Chicago Cubs
- Pitcher
- Born: June 4, 2001 (age 25) Long Beach, California, U.S.
- Bats: LeftThrows: Right

MLB debut
- August 19, 2024, for the Cincinnati Reds

MLB statistics (through September 18, 2026)
- Win–loss record: 3–1
- Earned run average: 6.23
- Strikeouts: 21
- Stats at Baseball Reference

Teams
- Cincinnati Reds (2024, 2026);

= Julian Aguiar =

American baseball player (born 2001)

Julian Aguiar (born June 4, 2001) is an American professional baseball pitcher for the Chicago Cubs of Major League Baseball (MLB). He has previously played in MLB for the Cincinnati Reds.

==Career==
Aguiar attended Millikan High School in Long Beach, California and played college baseball at Cypress College.

===Cincinnati Reds===
Aguiar was drafted by the Cincinnati Reds in the 12th round, with the 360th overall selection, of the 2021 Major League Baseball draft. He made his professional debut with the rookie–level Arizona Complex League Reds.

Aguiar started 2022 with the Single–A Daytona Tortugas before being promoted to the High–A Dayton Dragons. He made 25 total appearances (17 starts), registering a 7–8 record and 3.46 ERA with 113 strikeouts over 96 1/3 innings of work. Aguiar started 2023 with Dayton and was promoted to the Double–A Chattanooga Lookouts during the season. In 25 starts split between the two affiliates, he compiled an 8–5 record and 2.95 ERA with 138 strikeouts across 125 innings.

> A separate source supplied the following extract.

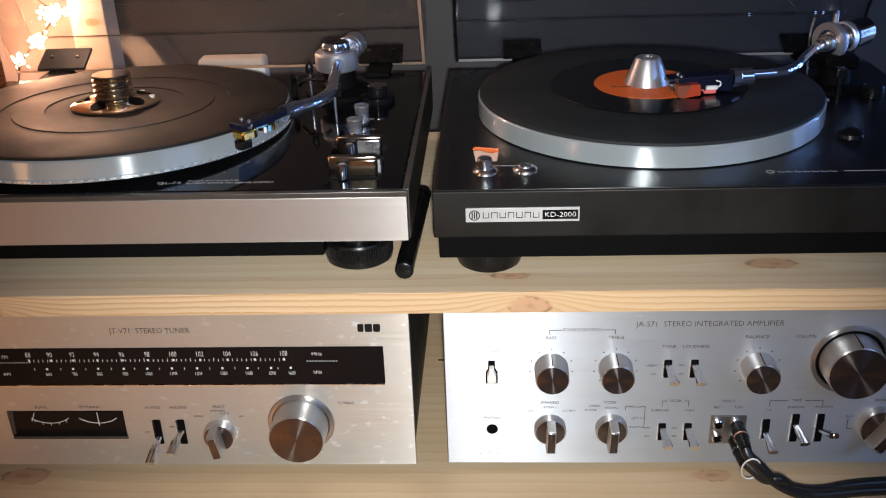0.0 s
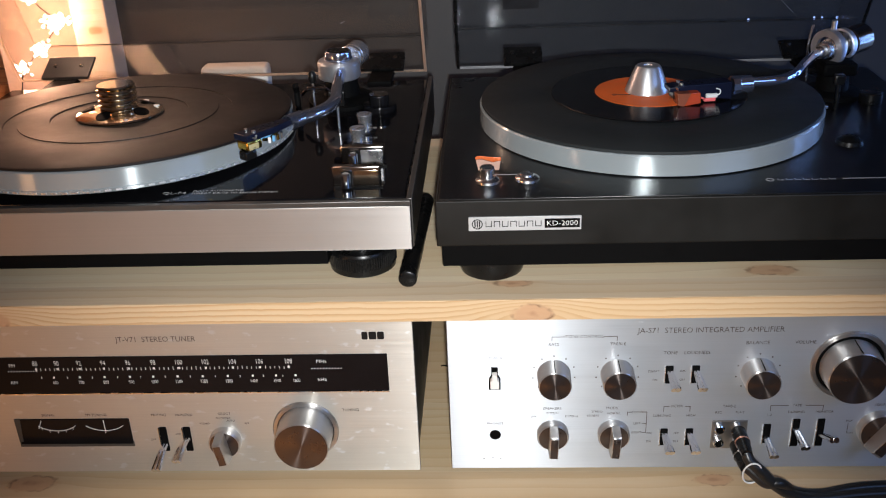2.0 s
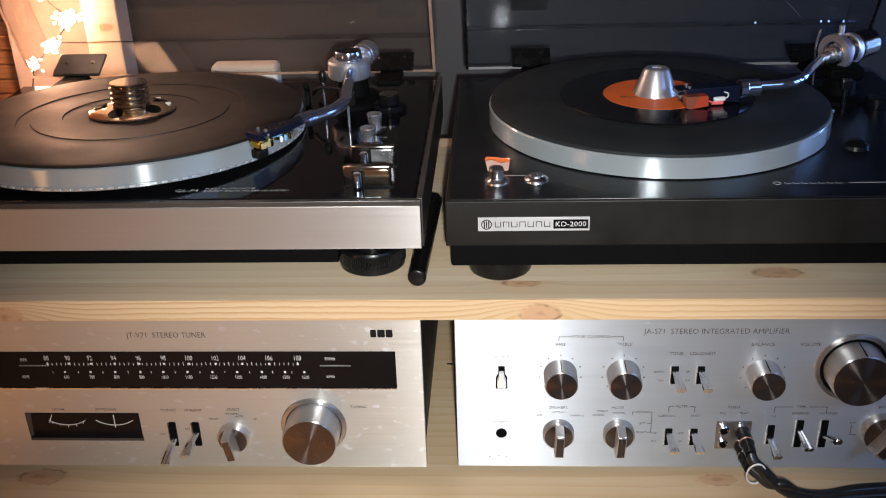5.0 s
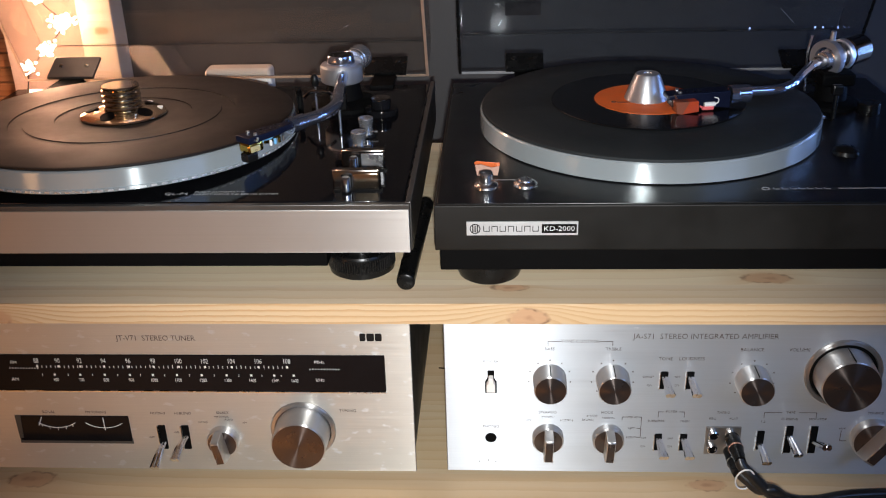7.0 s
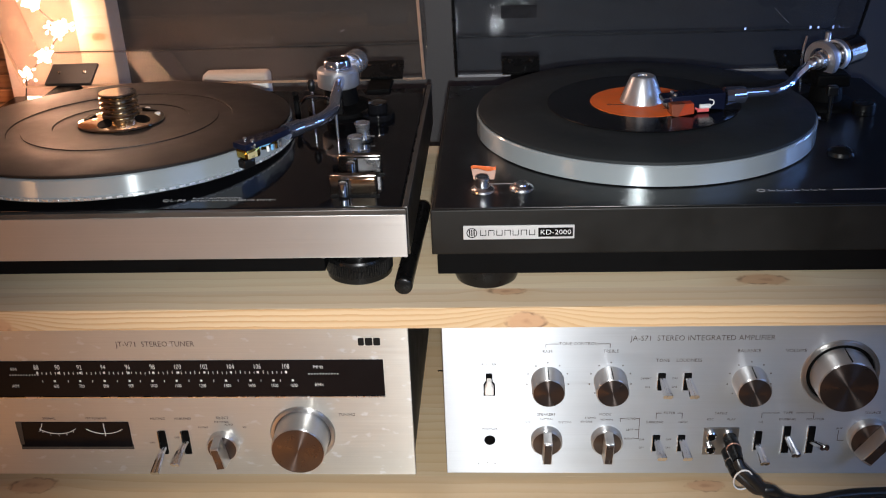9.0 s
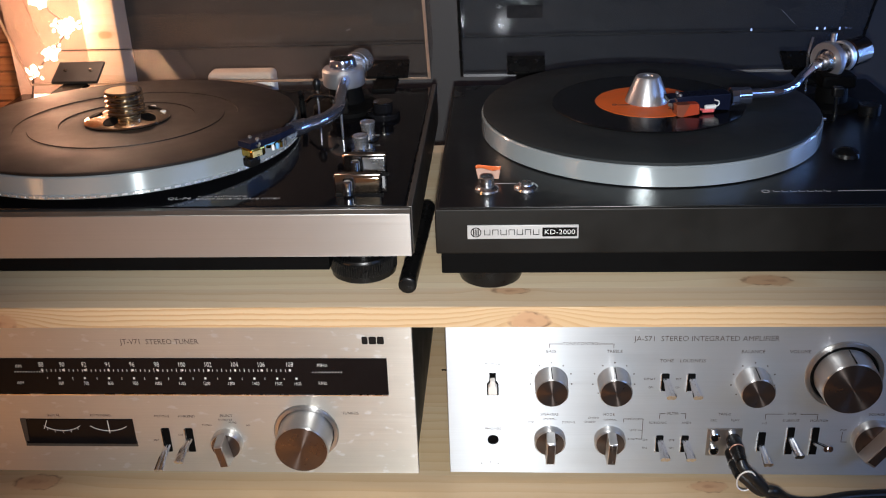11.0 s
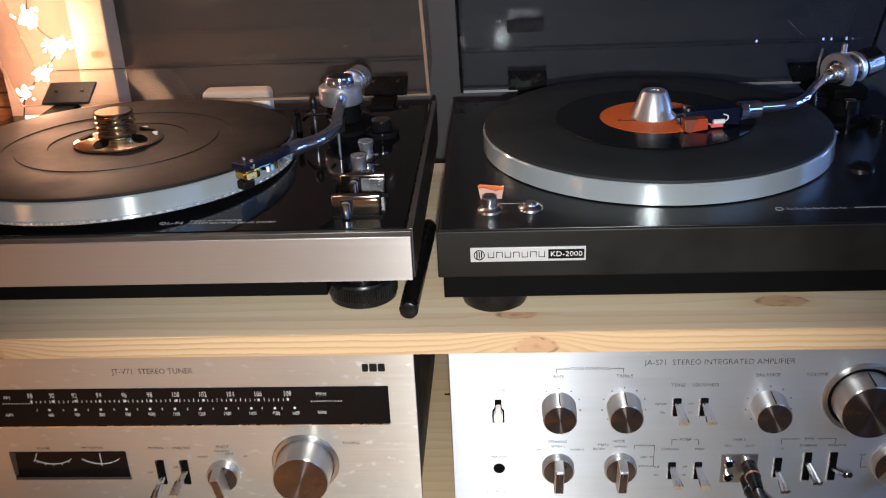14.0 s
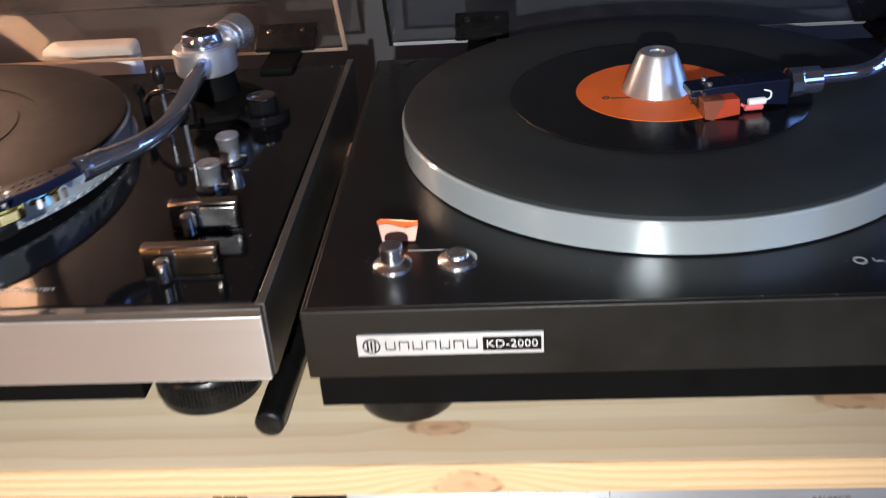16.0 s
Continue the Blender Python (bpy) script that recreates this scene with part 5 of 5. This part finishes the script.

Aguiar began the 2024 campaign with Chattanooga, logging a 3.38 ERA over 13 starts. In June, he was promoted to the Triple–A Louisville Bats, where he recorded a 4.40 ERA with 41 strikeouts across nine starts. On August 19, 2024, Aguiar was selected to the 40-man roster and promoted to the major leagues for the first time. In seven starts for Cincinnati during his rookie campaign, he logged a 2–1 record and 6.25 ERA with 19 strikeouts across 31 2/3 innings pitched. On October 12, Aguiar underwent Tommy John surgery, ruling him out for the entirety of the 2025 season.

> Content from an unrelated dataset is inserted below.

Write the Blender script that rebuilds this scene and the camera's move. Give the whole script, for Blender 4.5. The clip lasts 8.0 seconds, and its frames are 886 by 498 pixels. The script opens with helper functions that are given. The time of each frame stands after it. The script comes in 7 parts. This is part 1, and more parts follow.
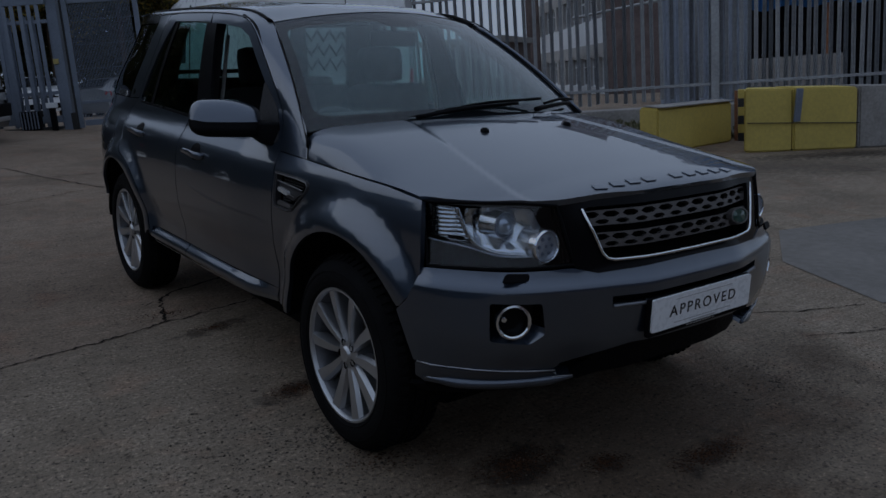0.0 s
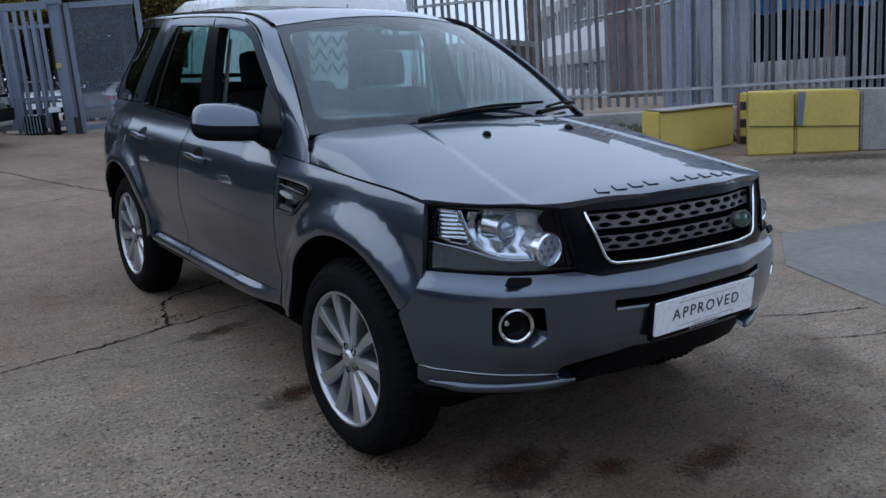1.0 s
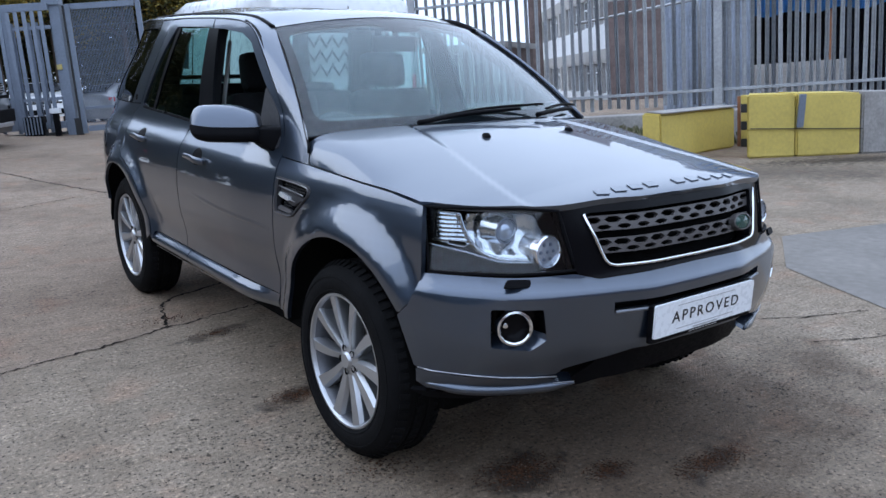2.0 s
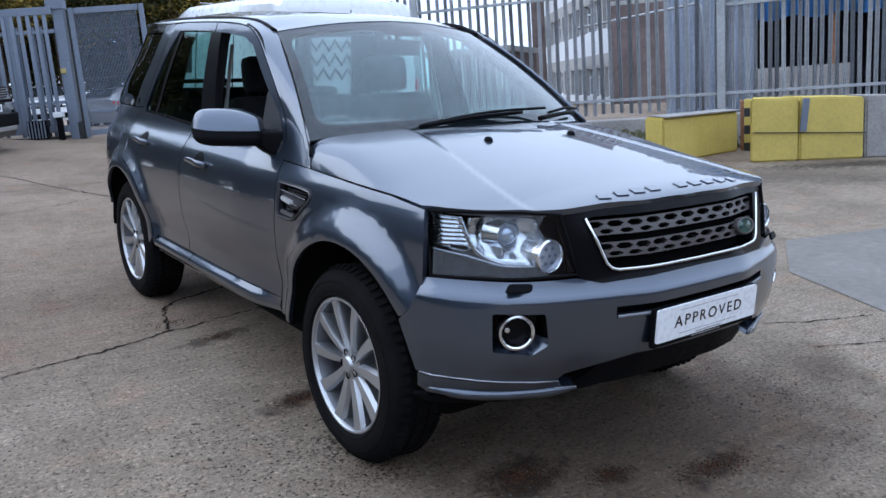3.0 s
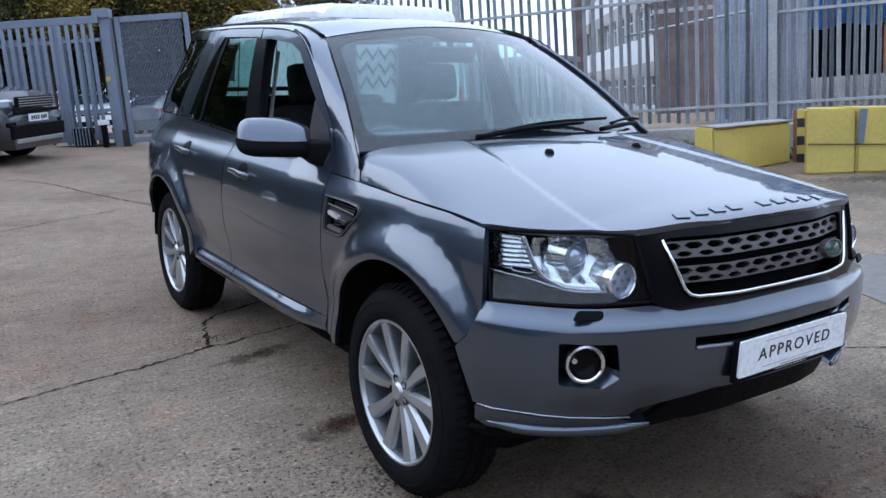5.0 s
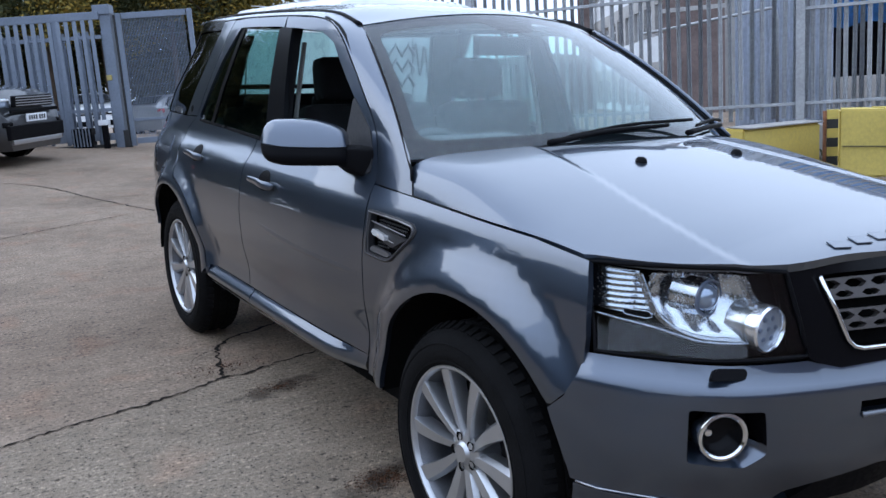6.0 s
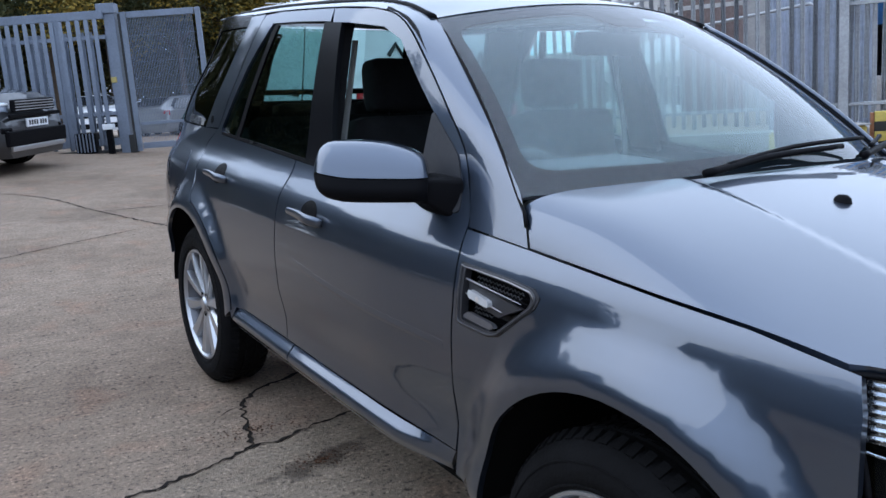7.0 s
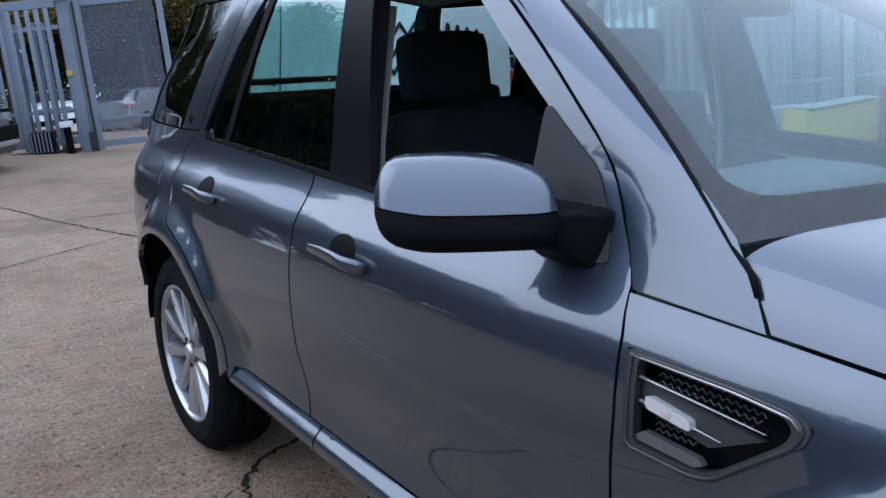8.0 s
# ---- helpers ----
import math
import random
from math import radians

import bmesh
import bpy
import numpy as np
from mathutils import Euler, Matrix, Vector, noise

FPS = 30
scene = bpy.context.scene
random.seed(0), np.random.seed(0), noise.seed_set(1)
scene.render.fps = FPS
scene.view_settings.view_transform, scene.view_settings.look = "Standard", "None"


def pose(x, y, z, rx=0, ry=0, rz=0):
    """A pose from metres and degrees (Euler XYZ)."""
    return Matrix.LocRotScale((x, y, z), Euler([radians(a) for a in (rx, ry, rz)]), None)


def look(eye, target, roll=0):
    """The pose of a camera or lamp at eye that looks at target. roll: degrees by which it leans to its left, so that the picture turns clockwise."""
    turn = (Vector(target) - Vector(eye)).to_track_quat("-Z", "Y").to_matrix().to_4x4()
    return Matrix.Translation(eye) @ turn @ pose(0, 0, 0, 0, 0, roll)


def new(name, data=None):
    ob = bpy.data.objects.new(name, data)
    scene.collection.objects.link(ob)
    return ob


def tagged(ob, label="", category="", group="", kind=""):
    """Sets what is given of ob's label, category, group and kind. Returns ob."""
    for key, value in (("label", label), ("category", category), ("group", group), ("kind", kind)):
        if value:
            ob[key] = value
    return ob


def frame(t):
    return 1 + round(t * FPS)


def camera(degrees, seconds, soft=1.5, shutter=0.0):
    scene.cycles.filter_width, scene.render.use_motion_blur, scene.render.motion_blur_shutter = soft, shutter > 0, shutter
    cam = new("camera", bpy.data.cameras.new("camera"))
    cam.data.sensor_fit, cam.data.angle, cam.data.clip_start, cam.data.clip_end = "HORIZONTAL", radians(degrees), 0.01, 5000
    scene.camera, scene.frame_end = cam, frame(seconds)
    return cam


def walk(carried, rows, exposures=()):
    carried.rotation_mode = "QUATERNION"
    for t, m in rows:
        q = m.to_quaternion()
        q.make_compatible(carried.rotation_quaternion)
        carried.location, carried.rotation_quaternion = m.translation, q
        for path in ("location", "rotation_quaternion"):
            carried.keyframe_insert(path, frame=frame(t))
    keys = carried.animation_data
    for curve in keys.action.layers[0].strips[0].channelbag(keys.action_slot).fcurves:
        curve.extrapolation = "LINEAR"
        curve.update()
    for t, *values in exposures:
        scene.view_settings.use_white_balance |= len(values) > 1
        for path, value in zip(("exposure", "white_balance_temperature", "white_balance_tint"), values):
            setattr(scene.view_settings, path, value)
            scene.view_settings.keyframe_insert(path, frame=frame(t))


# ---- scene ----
cam = camera(56.0, 8.0)
PATH = [
    (0, (-2.299, -2.564, 1.487), (-1.149, -0.999, 1.01), 0.1),
    (0.5, (-2.299, -2.565, 1.489), (-1.149, -0.999, 1.016), 0.1),
    (1, (-2.297, -2.561, 1.485), (-1.15, -0.991, 1.017), 0.0),
    (1.5, (-2.291, -2.559, 1.484), (-1.144, -0.988, 1.018), 0.1),
    (3, (-2.28, -2.555, 1.483), (-1.138, -0.977, 1.028), 0.1),
    (3.5, (-2.264, -2.546, 1.479), (-1.148, -0.949, 1.026), -0.1),
    (4, (-2.236, -2.533, 1.48), (-1.161, -0.907, 1.031), -0.2),
    (5.5, (-2.193, -2.115, 1.461), (-1.12, -0.484, 1.028), 0.2),
    (6, (-2.108, -1.794, 1.445), (-1.037, -0.161, 1.01), 0.2),
    (6.5, (-2.007, -1.472, 1.45), (-0.961, 0.175, 1.011), 0.2),
    (7, (-1.955, -1.059, 1.455), (-0.893, 0.579, 1.019), -0.0),
    (7.5, (-1.872, -0.675, 1.43), (-0.801, 0.956, 0.992), -0.2),
    (8, (-1.746, -0.242, 1.431), (-0.632, 1.35, 0.958), -1.6),
]
FADE = [(0.0, -2.32), (0.5, -1.5), (1.0, -0.78), (1.5, -0.17), (1.7, -0.08), (5.5, -0.06), (8.0, 0.0)]
# the yard rises gently away from the camera: all that stands on it is laid out level and then tipped with it
TIP, CANT = 4.13, 2.3
YARD = pose(0, 0, 0, TIP, CANT, 0)
walk(cam, [(t, YARD @ look(eye, target, roll)) for t, eye, target, roll in PATH], [(t, e - 0.12) for t, e in FADE])

# ---- daylight: an overcast sky and a wide, weak sun ----
world = bpy.data.worlds.new("overcast")
scene.world = world
world.use_nodes = True
wn, wl = world.node_tree.nodes, world.node_tree.links
sky = wn.new("ShaderNodeTexSky")
sky.sky_type, sky.sun_disc = "NISHITA", False
sky.sun_elevation, sky.sun_rotation = radians(38), radians(312)
sky.air_density, sky.dust_density, sky.ozone_density = 1.0, 1.0, 1.0
cloud = wn.new("ShaderNodeMix")
cloud.data_type, cloud.blend_type = "RGBA", "MIX"
cloud.inputs[0].default_value = 0.86
cloud.inputs[7].default_value = (9.85, 12.0, 16.0, 1)
wl.new(sky.outputs[0], cloud.inputs[6])
# an overcast sky is brighter overhead than at the horizon
way, axes, rise, dome = wn.new("ShaderNodeTexCoord"), wn.new("ShaderNodeSeparateXYZ"), wn.new("ShaderNodeMapRange"), wn.new("ShaderNodeVectorMath")
rise.inputs["From Min"].default_value, rise.inputs["From Max"].default_value = 0.0, 1.0
rise.inputs["To Min"].default_value, rise.inputs["To Max"].default_value = 1.08, 1.86
dome.operation = "SCALE"
wl.new(way.outputs["Generated"], axes.inputs[0]), wl.new(axes.outputs["Z"], rise.inputs["Value"])
wl.new(cloud.outputs[2], dome.inputs[0]), wl.new(rise.outputs[0], dome.inputs["Scale"])
wl.new(dome.outputs[0], wn["Background"].inputs["Color"])
wn["Background"].inputs["Strength"].default_value = 0.12
sun = new("sun", bpy.data.lights.new("sun", "SUN"))
sun.data.energy, sun.data.angle, sun.data.color = 0.75, radians(56), (0.90, 0.95, 1.0)
sun.matrix_world = look((0, 0, 0), (0.60, -0.55, -0.64))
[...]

Aguiar was optioned to Triple-A Louisville to begin the 2026 season. He appeared in only one game for Cincinnati during the regular season, recording the win after tossing three innings of relief against the Chicago Cubs on September 18.

===Chicago Cubs===
On September 26, 2026, Aguiar was claimed off of waivers by the Chicago Cubs.